PUTTING HISTORY TO USE
Humanities Scholar Brings Nixon Research
to Young Audiences
from The Rock, Fall 2013
LEADING TOURS AT THE RICHARD M. NIXON `24 PRESIDENTIAL LIBRARY in Yorba Linda and teaching 10-year-olds about the former president gave Mario Obando ’13, the 2012-13 Whittier College Nixon fellow, great insight into the political career of Whittier’s most famous alumnus.
Obando, whose fellowship project involved a semester-long internship at the Presidential Library, had to master the skills of taking a complex subject, such as the Nixon administration, and make it accessible to people of all ages.
“I noticed that what visitors were really interested in was the military side of things, Vietnam in particular,” said Obando, who set about creating a curriculum about the war that included worksheets for his fifth grade visitors.
While making the rounds as a docent, the history major noticed that the Nixon exhibits did not focus much on the former president’s Latin American policies.

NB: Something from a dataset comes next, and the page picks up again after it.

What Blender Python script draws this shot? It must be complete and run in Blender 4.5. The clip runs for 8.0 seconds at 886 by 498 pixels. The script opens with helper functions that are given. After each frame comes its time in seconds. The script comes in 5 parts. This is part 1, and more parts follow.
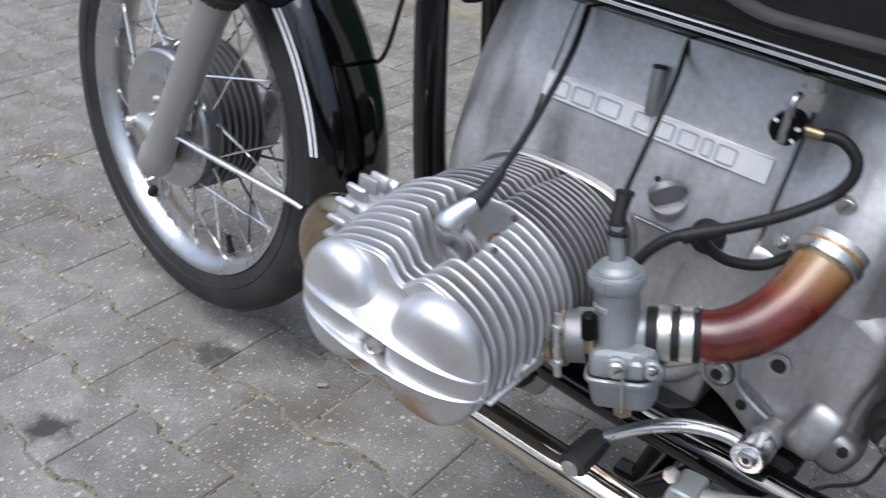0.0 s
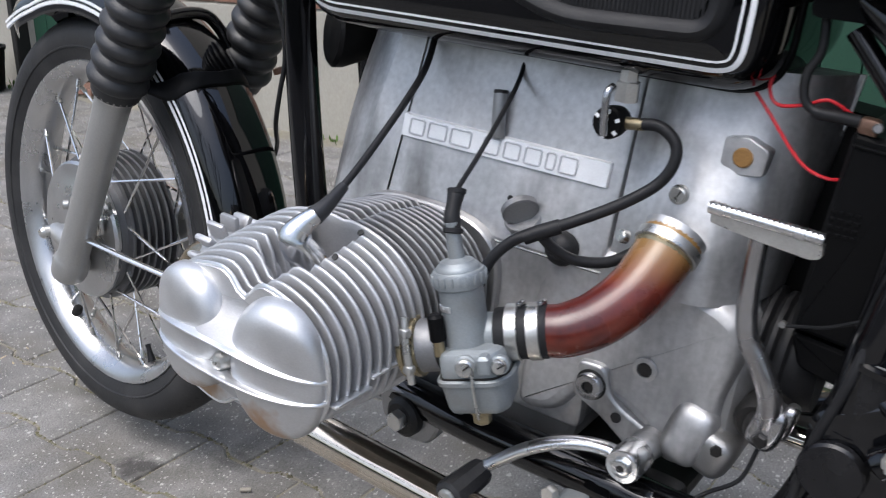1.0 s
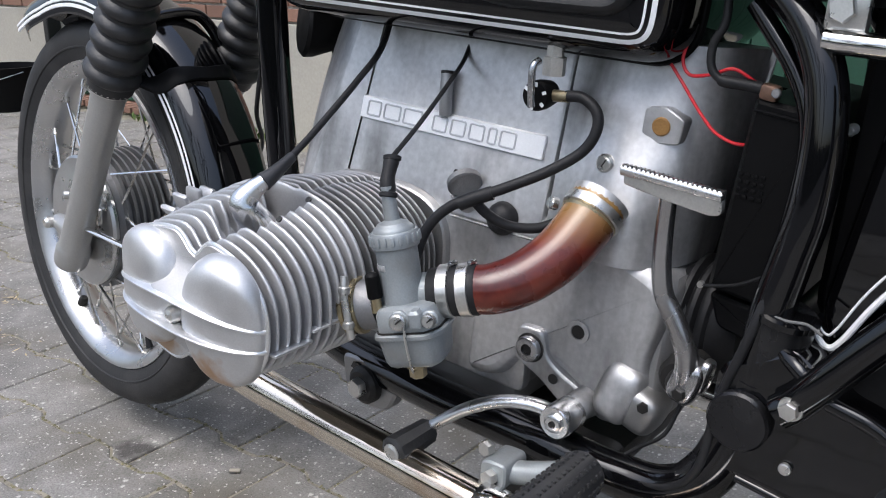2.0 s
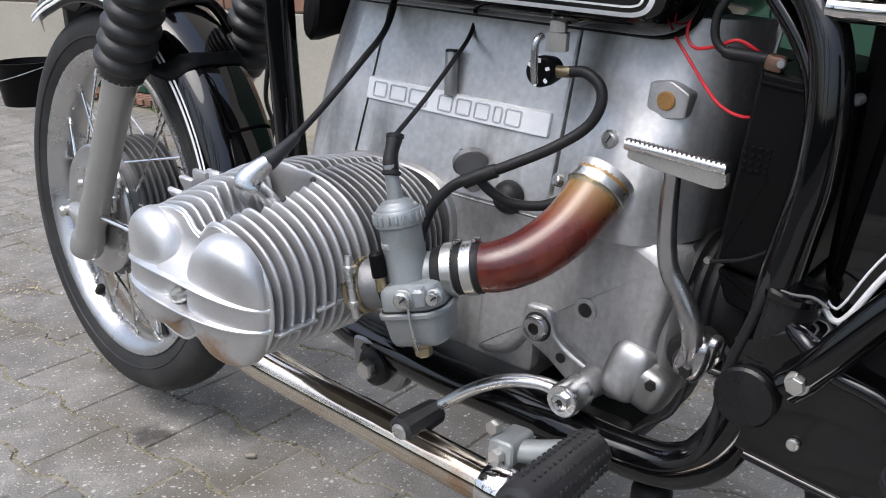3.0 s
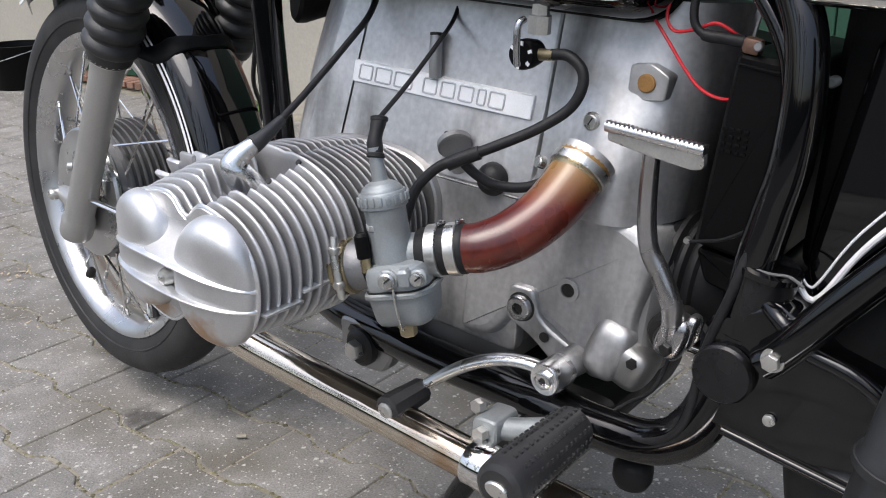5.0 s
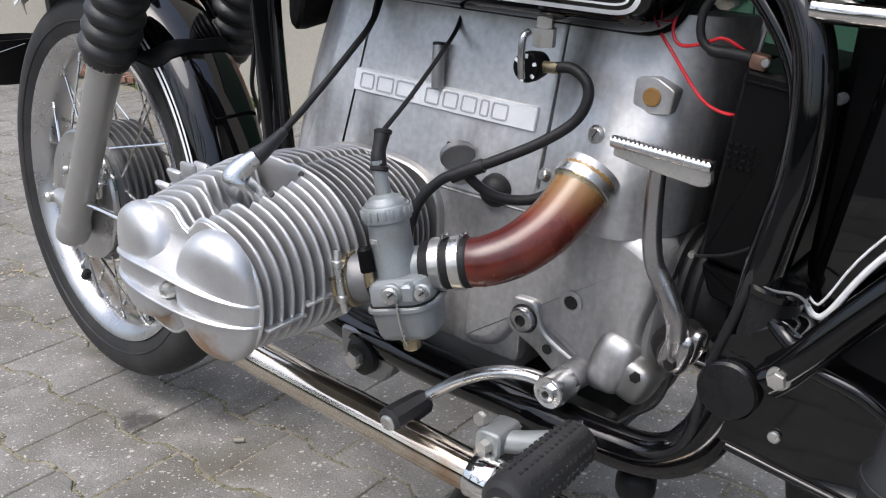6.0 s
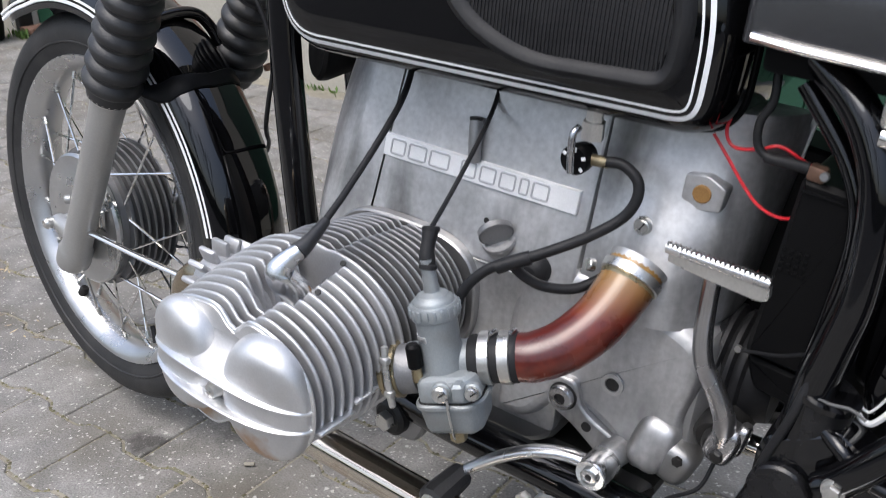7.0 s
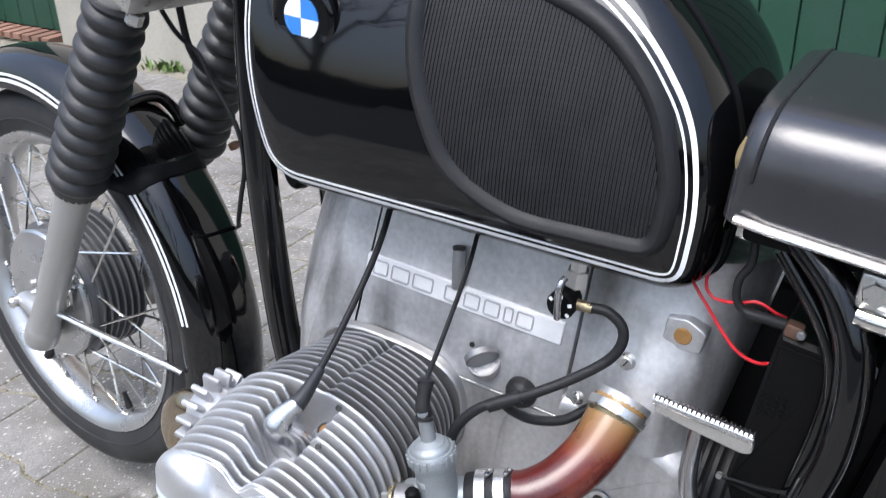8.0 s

Having previously conducted research on Cuba and Costa Rica, Obando decided to focus his research project on Nixon’s policy toward Chile. Taking excerpts from documents in the Nixon archives and incorporating narrative accounts, Obando created a virtual exhibit that would allow others to learn from his research. His ultimate goal is to provide a resource for
students who want to do further research on the topic.
“I want to put my history training into good use and make sure that my research is accessible to not only academics, but for students of all ages,” he added.
Having now completed three research fellowships—Nixon, the Mellon Mays Undergraduate Fellowship (MMUF), and the Diversity Fellowship at UC Irvine—and a dozen academic presentations, Obando admits that being an academic was not always on his professional radar.
“I wanted to be a teacher, and then my sophomore year I took a class with professor Jose Ortega who introduced me to the Mellon Mays Fellowship,” explains Obando who successfully completed an MMUF fellowship during his junior year. “It was then that I began to see myself as possibly being a college professor. But the real ‘aha moment’ didn’t come until I understood what research was.”
With the goal of sharing his newfound passion, Obando worked with the Center for Engagement with Communities and recruited fellow MMUF scholar Amber Orozco ’13 in creating a program to expose local minority high school students to academic research.
“I was very excited to have the opportunity to share my research with them and help them hone their skills. The students were very eager to learn about the research process and were very engaged.”
Obando is now enrolled at the University of Minnesota, Minneapolis in the American Studies Ph.D. program.